## Written exercise
Write out each line that follows exactly as it stands, without the pictures.

▼

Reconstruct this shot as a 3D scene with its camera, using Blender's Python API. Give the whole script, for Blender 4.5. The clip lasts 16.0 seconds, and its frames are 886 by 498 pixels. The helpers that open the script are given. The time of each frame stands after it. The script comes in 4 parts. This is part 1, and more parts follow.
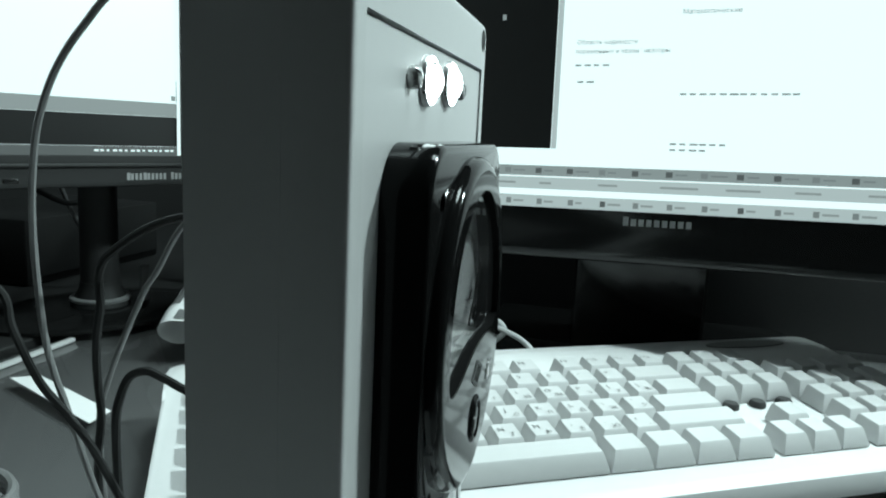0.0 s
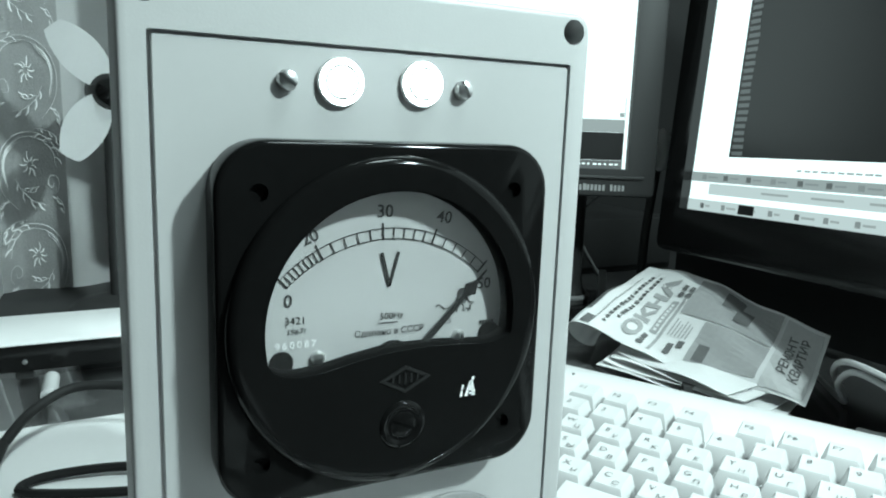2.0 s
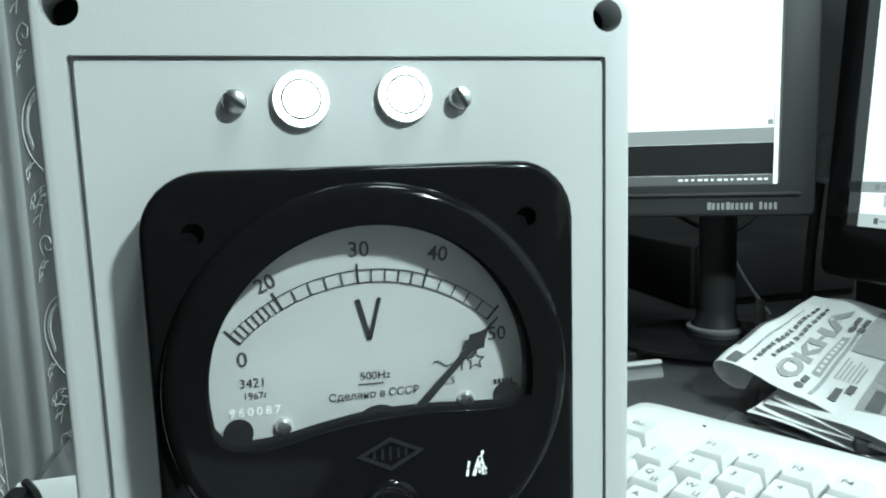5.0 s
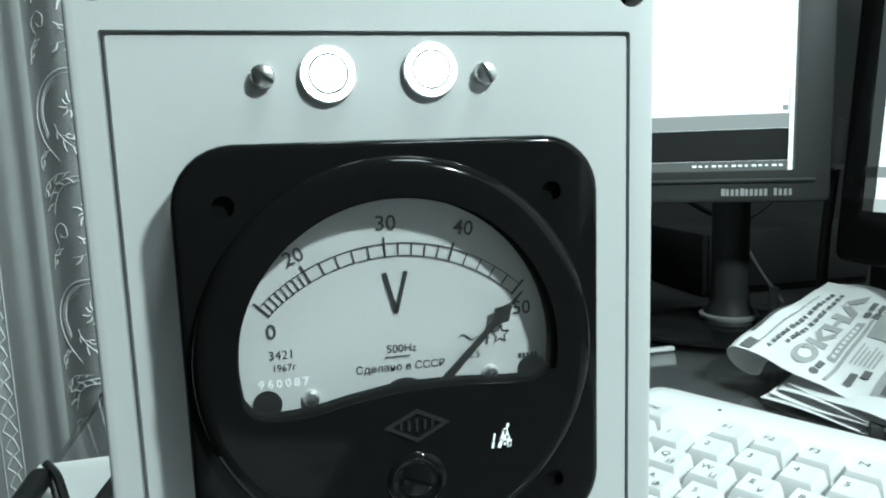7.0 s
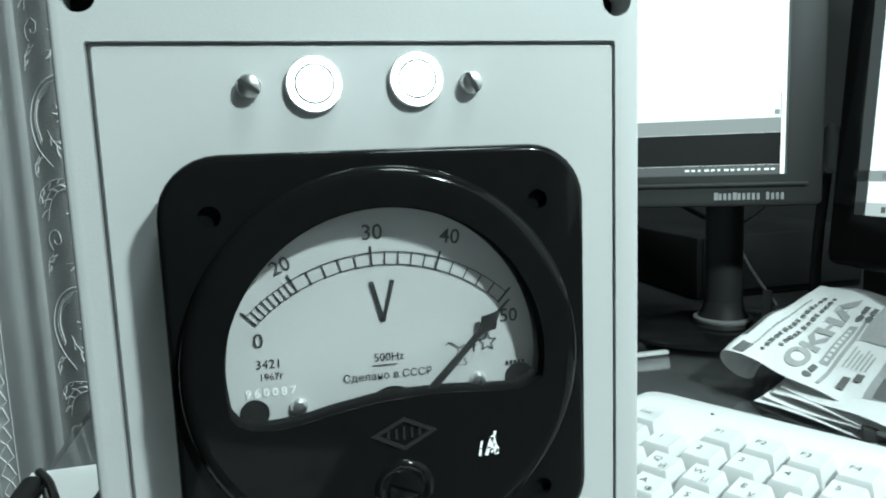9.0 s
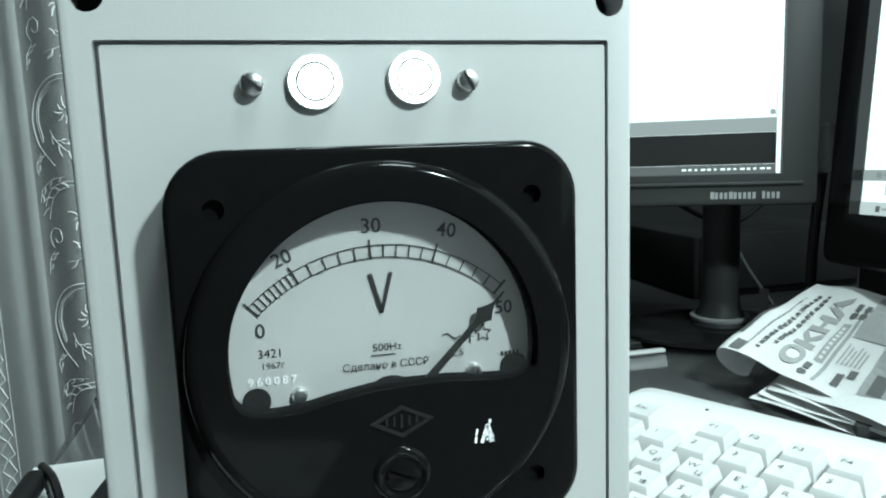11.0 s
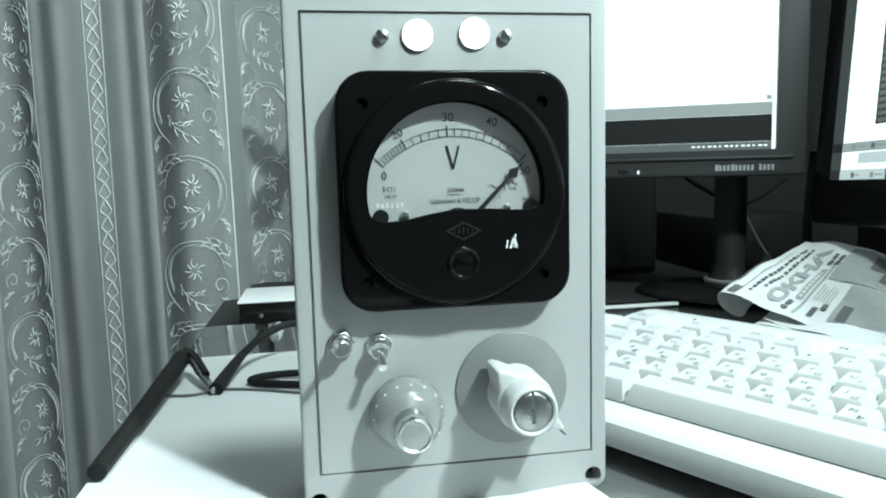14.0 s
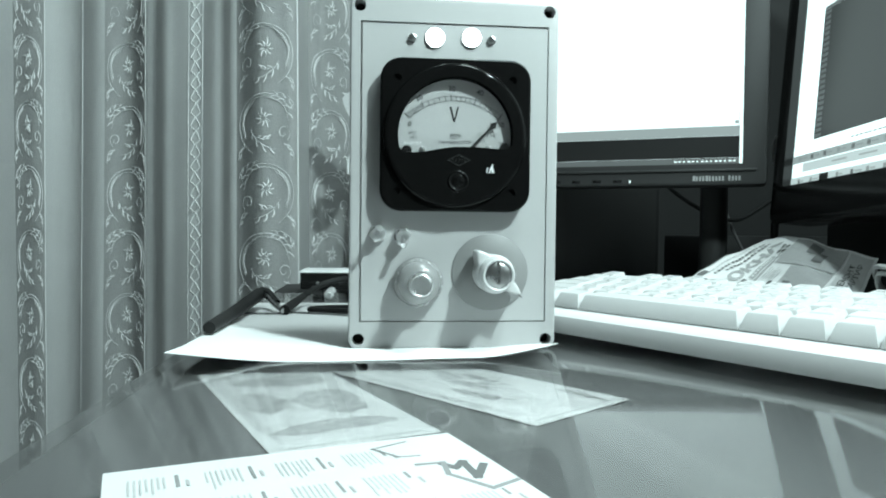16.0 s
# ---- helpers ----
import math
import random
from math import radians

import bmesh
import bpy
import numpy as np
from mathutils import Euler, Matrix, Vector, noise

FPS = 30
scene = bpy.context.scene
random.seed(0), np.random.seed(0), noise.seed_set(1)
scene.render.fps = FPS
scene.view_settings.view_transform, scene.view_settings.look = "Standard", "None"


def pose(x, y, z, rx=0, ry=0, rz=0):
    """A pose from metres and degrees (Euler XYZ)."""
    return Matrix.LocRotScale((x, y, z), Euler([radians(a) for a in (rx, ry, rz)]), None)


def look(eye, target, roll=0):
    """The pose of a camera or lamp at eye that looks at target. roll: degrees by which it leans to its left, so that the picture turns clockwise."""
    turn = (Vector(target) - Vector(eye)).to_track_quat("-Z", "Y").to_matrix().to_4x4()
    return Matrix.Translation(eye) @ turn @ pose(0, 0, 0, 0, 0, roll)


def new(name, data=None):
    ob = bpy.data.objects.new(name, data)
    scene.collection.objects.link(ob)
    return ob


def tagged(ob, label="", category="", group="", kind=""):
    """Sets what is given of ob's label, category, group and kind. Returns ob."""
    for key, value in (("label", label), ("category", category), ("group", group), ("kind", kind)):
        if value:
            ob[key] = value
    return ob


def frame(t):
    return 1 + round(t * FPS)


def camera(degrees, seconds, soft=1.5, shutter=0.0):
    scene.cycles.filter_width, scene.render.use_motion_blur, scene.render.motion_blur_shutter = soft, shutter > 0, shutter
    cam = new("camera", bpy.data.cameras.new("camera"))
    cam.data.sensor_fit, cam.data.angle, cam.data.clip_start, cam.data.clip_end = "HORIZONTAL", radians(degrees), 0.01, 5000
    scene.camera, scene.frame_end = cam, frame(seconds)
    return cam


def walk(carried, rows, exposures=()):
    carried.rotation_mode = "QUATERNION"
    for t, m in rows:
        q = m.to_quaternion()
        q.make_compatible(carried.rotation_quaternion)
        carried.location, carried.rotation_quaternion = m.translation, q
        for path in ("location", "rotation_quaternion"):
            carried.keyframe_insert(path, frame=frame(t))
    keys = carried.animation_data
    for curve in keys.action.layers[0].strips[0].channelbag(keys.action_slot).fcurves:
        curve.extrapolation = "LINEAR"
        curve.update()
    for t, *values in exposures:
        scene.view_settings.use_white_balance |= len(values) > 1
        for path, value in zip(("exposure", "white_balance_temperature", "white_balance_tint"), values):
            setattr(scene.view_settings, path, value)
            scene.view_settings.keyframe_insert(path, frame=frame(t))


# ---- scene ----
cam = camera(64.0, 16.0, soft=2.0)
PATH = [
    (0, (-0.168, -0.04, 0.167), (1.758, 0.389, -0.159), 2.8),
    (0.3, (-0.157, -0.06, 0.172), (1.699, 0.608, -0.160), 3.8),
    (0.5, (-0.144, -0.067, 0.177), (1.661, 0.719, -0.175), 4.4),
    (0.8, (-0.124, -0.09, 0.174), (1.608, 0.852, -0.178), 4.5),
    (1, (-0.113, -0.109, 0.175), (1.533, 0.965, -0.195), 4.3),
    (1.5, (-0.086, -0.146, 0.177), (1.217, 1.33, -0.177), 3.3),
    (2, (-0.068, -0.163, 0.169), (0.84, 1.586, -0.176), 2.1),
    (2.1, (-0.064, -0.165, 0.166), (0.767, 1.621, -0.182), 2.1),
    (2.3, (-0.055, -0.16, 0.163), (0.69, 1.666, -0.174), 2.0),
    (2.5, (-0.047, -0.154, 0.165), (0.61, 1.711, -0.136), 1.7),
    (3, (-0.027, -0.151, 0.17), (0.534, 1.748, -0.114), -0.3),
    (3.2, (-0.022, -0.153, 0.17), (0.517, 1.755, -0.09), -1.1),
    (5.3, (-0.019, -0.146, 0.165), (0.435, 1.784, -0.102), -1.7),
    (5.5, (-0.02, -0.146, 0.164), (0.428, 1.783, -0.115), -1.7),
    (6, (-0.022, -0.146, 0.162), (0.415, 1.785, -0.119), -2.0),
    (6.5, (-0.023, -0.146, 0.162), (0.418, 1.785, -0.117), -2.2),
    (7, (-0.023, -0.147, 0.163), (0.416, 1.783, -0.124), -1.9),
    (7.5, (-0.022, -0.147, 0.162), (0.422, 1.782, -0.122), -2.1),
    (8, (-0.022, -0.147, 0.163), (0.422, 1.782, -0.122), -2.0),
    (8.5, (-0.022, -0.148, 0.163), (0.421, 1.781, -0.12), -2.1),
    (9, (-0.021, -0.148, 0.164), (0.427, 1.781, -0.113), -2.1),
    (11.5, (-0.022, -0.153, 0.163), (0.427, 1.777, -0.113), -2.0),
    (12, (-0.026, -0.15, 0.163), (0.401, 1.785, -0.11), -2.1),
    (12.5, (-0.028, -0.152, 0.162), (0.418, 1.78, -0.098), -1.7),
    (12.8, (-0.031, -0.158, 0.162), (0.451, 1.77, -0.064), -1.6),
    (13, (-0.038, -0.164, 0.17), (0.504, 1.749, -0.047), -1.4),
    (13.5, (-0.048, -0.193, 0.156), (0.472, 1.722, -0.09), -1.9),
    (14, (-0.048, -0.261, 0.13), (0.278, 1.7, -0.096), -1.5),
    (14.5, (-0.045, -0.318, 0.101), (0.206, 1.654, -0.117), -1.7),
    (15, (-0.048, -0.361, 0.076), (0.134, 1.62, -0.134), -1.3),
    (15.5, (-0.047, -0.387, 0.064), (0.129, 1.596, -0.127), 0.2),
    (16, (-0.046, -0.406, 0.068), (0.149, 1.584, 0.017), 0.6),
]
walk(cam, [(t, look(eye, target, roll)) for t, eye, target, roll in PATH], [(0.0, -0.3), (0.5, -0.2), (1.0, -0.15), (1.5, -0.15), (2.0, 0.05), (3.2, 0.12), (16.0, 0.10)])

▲

## The response
Reconstruct this shot as a 3D scene with its camera, using Blender's Python API. Give the whole script, for Blender 4.5. The clip lasts 16.0 seconds, and its frames are 886 by 498 pixels. The helpers that open the script are given. The time of each frame stands after it. The script comes in 4 parts. This is part 1, and more parts follow.
0.0 s
2.0 s
5.0 s
7.0 s
9.0 s
11.0 s
14.0 s
16.0 s
# ---- helpers ----
import math
import random
from math import radians

import bmesh
import bpy
import numpy as np
from mathutils import Euler, Matrix, Vector, noise

FPS = 30
scene = bpy.context.scene
random.seed(0), np.random.seed(0), noise.seed_set(1)
scene.render.fps = FPS
scene.view_settings.view_transform, scene.view_settings.look = "Standard", "None"


def pose(x, y, z, rx=0, ry=0, rz=0):
    """A pose from metres and degrees (Euler XYZ)."""
    return Matrix.LocRotScale((x, y, z), Euler([radians(a) for a in (rx, ry, rz)]), None)


def look(eye, target, roll=0):
    """The pose of a camera or lamp at eye that looks at target. roll: degrees by which it leans to its left, so that the picture turns clockwise."""
    turn = (Vector(target) - Vector(eye)).to_track_quat("-Z", "Y").to_matrix().to_4x4()
    return Matrix.Translation(eye) @ turn @ pose(0, 0, 0, 0, 0, roll)


def new(name, data=None):
    ob = bpy.data.objects.new(name, data)
    scene.collection.objects.link(ob)
    return ob


def tagged(ob, label="", category="", group="", kind=""):
    """Sets what is given of ob's label, category, group and kind. Returns ob."""
    for key, value in (("label", label), ("category", category), ("group", group), ("kind", kind)):
        if value:
            ob[key] = value
    return ob


def frame(t):
    return 1 + round(t * FPS)


def camera(degrees, seconds, soft=1.5, shutter=0.0):
    scene.cycles.filter_width, scene.render.use_motion_blur, scene.render.motion_blur_shutter = soft, shutter > 0, shutter
    cam = new("camera", bpy.data.cameras.new("camera"))
    cam.data.sensor_fit, cam.data.angle, cam.data.clip_start, cam.data.clip_end = "HORIZONTAL", radians(degrees), 0.01, 5000
    scene.camera, scene.frame_end = cam, frame(seconds)
    return cam


def walk(carried, rows, exposures=()):
    carried.rotation_mode = "QUATERNION"
    for t, m in rows:
        q = m.to_quaternion()
        q.make_compatible(carried.rotation_quaternion)
        carried.location, carried.rotation_quaternion = m.translation, q
        for path in ("location", "rotation_quaternion"):
            carried.keyframe_insert(path, frame=frame(t))
    keys = carried.animation_data
    for curve in keys.action.layers[0].strips[0].channelbag(keys.action_slot).fcurves:
        curve.extrapolation = "LINEAR"
        curve.update()
    for t, *values in exposures:
        scene.view_settings.use_white_balance |= len(values) > 1
        for path, value in zip(("exposure", "white_balance_temperature", "white_balance_tint"), values):
            setattr(scene.view_settings, path, value)
            scene.view_settings.keyframe_insert(path, frame=frame(t))


# ---- scene ----
cam = camera(64.0, 16.0, soft=2.0)
PATH = [
    (0, (-0.168, -0.04, 0.167), (1.758, 0.389, -0.159), 2.8),
    (0.3, (-0.157, -0.06, 0.172), (1.699, 0.608, -0.160), 3.8),
    (0.5, (-0.144, -0.067, 0.177), (1.661, 0.719, -0.175), 4.4),
    (0.8, (-0.124, -0.09, 0.174), (1.608, 0.852, -0.178), 4.5),
    (1, (-0.113, -0.109, 0.175), (1.533, 0.965, -0.195), 4.3),
    (1.5, (-0.086, -0.146, 0.177), (1.217, 1.33, -0.177), 3.3),
    (2, (-0.068, -0.163, 0.169), (0.84, 1.586, -0.176), 2.1),
    (2.1, (-0.064, -0.165, 0.166), (0.767, 1.621, -0.182), 2.1),
    (2.3, (-0.055, -0.16, 0.163), (0.69, 1.666, -0.174), 2.0),
    (2.5, (-0.047, -0.154, 0.165), (0.61, 1.711, -0.136), 1.7),
    (3, (-0.027, -0.151, 0.17), (0.534, 1.748, -0.114), -0.3),
    (3.2, (-0.022, -0.153, 0.17), (0.517, 1.755, -0.09), -1.1),
    (5.3, (-0.019, -0.146, 0.165), (0.435, 1.784, -0.102), -1.7),
    (5.5, (-0.02, -0.146, 0.164), (0.428, 1.783, -0.115), -1.7),
    (6, (-0.022, -0.146, 0.162), (0.415, 1.785, -0.119), -2.0),
    (6.5, (-0.023, -0.146, 0.162), (0.418, 1.785, -0.117), -2.2),
    (7, (-0.023, -0.147, 0.163), (0.416, 1.783, -0.124), -1.9),
    (7.5, (-0.022, -0.147, 0.162), (0.422, 1.782, -0.122), -2.1),
    (8, (-0.022, -0.147, 0.163), (0.422, 1.782, -0.122), -2.0),
    (8.5, (-0.022, -0.148, 0.163), (0.421, 1.781, -0.12), -2.1),
    (9, (-0.021, -0.148, 0.164), (0.427, 1.781, -0.113), -2.1),
    (11.5, (-0.022, -0.153, 0.163), (0.427, 1.777, -0.113), -2.0),
    (12, (-0.026, -0.15, 0.163), (0.401, 1.785, -0.11), -2.1),
    (12.5, (-0.028, -0.152, 0.162), (0.418, 1.78, -0.098), -1.7),
    (12.8, (-0.031, -0.158, 0.162), (0.451, 1.77, -0.064), -1.6),
    (13, (-0.038, -0.164, 0.17), (0.504, 1.749, -0.047), -1.4),
    (13.5, (-0.048, -0.193, 0.156), (0.472, 1.722, -0.09), -1.9),
    (14, (-0.048, -0.261, 0.13), (0.278, 1.7, -0.096), -1.5),
    (14.5, (-0.045, -0.318, 0.101), (0.206, 1.654, -0.117), -1.7),
    (15, (-0.048, -0.361, 0.076), (0.134, 1.62, -0.134), -1.3),
    (15.5, (-0.047, -0.387, 0.064), (0.129, 1.596, -0.127), 0.2),
    (16, (-0.046, -0.406, 0.068), (0.149, 1.584, 0.017), 0.6),
]
walk(cam, [(t, look(eye, target, roll)) for t, eye, target, roll in PATH], [(0.0, -0.3), (0.5, -0.2), (1.0, -0.15), (1.5, -0.15), (2.0, 0.05), (3.2, 0.12), (16.0, 0.10)])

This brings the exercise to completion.